UK financial advice market review will require 'radical' advice gap solutions, says expert

Out-Law News | 04 Aug 2015 | 11:19 am | 2 min. read

Simpler, more affordable guidance and advice products could be made available to a wider range of financial services customers depending on the outcome of a government-commissioned review.

Charles Roxburgh, director-general of financial services at the UK Treasury and Tracey McDermott, who takes over as interim head of the Financial Conduct Authority (FCA) next month, will co-chair the Financial Advice Market Review (FAMR), which will report back before next year's Budget. The review will examine the 'advice gap' for those with less complex financial needs and will recommend measures to encourage firms to compete on the creation of innovative new products for those consumers.

Harriet Baldwin, economic secretary to the Treasury, said that the UK financial services sector needed to "support working people at every stage of their lives".

"That's why we've launched a major new review to explore what more can be done to make sure consumers can access high quality and affordable advice so they can make informed decisions with their hard-earned money," she said.

However David Heffron, head of financial regulation at Pinsent Masons, the law firm behind Out-Law.com, said that closing the advice gap would require some "quite radical thinking" from the review panel.

"It has been recognised for some time that there is an unmet customer need for financial advice," he said. "This review clearly recognises that need, and it must be welcomed by customers and firms."

"The challenge comes in providing real solutions. The current level of legal and regulatory risk for firms, particularly when considered against what customers feel they should pay, is a significant disincentive to firms in providing advice. Providing firms with an ability to provide advice at an acceptable level of risk/reward will require some quite radical thinking in the current regulatory environment," he said.

The review will examine how the financial advice market could work better for consumers, particularly those who "want to work hard, do the right thing and get on in life but do not have significant wealth". It will focus on consumer financial services and products, including pensions, savings, mortgages, investments and insurance. It will also look more broadly at the provision and effectiveness of advice across retail markets in order to assess whether the different regulatory requirements around advice have unintended effects on consumers and firms.

The government also intends to consult later in the year on how current statutory arrangements governing free and impartial financial guidance, such as that available through the Money Advice Service and Pension Wise, could be made more effective. Those interested in accessing their pensions more flexibly under the 'Freedom and Choice' reforms, which came into force in April, are entitled to free and impartial guidance through the Pension Wise service at the point of retirement, although this service does not offer regulated financial advice.
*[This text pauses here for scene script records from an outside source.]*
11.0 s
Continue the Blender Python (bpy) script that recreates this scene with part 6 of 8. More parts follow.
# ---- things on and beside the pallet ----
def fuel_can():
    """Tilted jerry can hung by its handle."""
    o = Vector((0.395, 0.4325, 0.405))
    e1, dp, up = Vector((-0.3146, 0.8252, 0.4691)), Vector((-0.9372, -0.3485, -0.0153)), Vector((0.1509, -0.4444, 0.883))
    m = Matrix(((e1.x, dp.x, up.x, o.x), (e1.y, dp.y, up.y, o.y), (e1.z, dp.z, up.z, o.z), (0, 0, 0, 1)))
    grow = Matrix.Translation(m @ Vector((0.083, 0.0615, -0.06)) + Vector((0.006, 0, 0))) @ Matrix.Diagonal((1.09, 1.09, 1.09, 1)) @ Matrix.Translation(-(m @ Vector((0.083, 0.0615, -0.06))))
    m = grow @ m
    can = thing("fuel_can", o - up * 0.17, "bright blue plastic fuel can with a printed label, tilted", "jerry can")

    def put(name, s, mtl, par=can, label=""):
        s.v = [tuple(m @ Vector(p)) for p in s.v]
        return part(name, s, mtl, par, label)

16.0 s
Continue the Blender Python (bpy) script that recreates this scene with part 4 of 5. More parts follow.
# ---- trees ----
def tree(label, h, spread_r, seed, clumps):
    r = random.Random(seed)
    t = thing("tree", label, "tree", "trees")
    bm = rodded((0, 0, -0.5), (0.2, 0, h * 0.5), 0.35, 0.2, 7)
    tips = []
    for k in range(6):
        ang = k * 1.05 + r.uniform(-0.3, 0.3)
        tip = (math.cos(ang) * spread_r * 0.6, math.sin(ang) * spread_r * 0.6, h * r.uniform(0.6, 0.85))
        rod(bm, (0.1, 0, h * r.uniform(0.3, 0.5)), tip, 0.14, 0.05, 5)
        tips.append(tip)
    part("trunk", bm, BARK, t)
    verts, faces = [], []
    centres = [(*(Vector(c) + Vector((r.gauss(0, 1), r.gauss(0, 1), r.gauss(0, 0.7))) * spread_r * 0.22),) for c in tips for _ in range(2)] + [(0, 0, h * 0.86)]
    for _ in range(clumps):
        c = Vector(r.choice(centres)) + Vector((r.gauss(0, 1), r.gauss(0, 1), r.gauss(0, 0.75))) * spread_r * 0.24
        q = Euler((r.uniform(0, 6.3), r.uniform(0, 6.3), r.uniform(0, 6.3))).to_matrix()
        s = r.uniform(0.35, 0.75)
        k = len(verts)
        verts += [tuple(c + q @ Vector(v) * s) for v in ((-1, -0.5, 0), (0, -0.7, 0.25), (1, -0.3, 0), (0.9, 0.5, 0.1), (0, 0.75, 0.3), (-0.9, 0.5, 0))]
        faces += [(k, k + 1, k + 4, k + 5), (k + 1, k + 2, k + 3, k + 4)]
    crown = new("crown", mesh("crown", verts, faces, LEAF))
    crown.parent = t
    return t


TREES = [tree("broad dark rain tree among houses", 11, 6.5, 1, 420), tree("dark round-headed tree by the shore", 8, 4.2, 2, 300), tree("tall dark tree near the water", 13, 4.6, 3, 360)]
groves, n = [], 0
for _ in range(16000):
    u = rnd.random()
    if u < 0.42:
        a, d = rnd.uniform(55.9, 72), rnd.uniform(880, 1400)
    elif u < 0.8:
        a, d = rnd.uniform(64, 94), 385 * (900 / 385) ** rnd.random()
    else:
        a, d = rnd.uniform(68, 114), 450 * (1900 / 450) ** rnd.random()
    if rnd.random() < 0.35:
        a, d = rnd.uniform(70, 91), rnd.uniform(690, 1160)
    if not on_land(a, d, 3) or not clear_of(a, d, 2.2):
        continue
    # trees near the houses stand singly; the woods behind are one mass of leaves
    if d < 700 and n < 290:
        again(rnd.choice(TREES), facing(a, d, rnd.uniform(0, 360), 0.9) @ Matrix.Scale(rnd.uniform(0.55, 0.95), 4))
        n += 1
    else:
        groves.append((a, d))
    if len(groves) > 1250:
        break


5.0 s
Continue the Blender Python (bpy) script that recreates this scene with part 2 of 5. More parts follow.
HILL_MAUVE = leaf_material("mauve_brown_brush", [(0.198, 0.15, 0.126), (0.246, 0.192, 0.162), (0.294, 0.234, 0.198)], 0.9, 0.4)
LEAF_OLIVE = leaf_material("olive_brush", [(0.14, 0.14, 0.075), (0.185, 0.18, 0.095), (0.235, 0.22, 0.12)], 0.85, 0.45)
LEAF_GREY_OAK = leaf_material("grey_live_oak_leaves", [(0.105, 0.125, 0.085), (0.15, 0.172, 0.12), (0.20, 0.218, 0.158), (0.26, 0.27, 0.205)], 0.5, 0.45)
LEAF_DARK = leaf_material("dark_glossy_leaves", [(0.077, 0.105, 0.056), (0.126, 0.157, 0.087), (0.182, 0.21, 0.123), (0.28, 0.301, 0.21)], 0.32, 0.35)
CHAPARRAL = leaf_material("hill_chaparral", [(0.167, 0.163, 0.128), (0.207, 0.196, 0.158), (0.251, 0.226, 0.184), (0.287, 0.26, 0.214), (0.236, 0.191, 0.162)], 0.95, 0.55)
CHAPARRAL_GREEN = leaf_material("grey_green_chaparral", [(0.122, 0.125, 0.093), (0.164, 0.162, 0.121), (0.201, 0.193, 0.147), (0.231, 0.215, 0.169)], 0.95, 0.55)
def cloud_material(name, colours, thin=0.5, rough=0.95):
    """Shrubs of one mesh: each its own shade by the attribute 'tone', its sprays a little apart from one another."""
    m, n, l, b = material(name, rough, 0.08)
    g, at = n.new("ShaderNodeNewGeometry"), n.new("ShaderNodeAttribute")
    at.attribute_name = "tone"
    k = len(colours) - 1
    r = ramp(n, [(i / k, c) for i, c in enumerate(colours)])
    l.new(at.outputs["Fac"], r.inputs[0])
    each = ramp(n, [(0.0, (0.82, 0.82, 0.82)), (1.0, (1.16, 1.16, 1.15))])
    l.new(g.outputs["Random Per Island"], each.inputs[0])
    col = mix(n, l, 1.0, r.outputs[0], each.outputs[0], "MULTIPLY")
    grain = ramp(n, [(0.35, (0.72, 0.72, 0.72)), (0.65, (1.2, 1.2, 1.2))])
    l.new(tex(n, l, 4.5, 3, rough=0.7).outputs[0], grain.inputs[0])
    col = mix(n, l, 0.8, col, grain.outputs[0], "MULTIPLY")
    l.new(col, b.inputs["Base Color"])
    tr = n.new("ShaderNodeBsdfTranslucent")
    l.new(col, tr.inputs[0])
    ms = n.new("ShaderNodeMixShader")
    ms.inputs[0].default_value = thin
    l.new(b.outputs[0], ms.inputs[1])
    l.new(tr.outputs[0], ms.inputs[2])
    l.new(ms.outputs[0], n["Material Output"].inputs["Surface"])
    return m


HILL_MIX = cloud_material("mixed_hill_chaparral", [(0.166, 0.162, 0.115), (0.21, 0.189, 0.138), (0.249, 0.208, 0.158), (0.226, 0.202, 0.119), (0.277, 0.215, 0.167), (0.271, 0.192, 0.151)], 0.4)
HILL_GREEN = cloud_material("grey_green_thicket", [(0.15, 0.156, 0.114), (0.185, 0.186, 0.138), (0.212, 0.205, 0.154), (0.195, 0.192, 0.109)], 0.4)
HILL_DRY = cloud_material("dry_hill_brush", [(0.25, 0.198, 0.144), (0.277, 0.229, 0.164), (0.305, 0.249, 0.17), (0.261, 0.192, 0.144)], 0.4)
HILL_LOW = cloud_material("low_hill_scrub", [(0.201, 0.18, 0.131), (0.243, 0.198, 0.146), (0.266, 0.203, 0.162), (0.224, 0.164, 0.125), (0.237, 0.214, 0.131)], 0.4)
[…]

The review will seek evidence from consumers about the barriers they face when seeking advice, the value that they place on it and how easy it is to understand where advice can be found and what it means, according to the terms of reference. It will consider the current regulatory and legal environment around advice, including the impact that the Financial Ombudsman Service (FOS) and Financial Services Compensation Scheme (FSCS) have on firms; and whether these issues prevent or discourage firms from offering cheaper advice services.

The review team, which also includes an expert advisory panel to be chaired by Nick Prettejohn of Scottish Widows, will be expected to produce recommendations for reform and a set of principles to govern the operation of financial advice in the UK, according to the terms of reference. They will also consider the impact of European legislation on the UK market, and the need or appropriateness for a 'safe harbour' rule or other regulatory carve-out to limit adviser liabilities.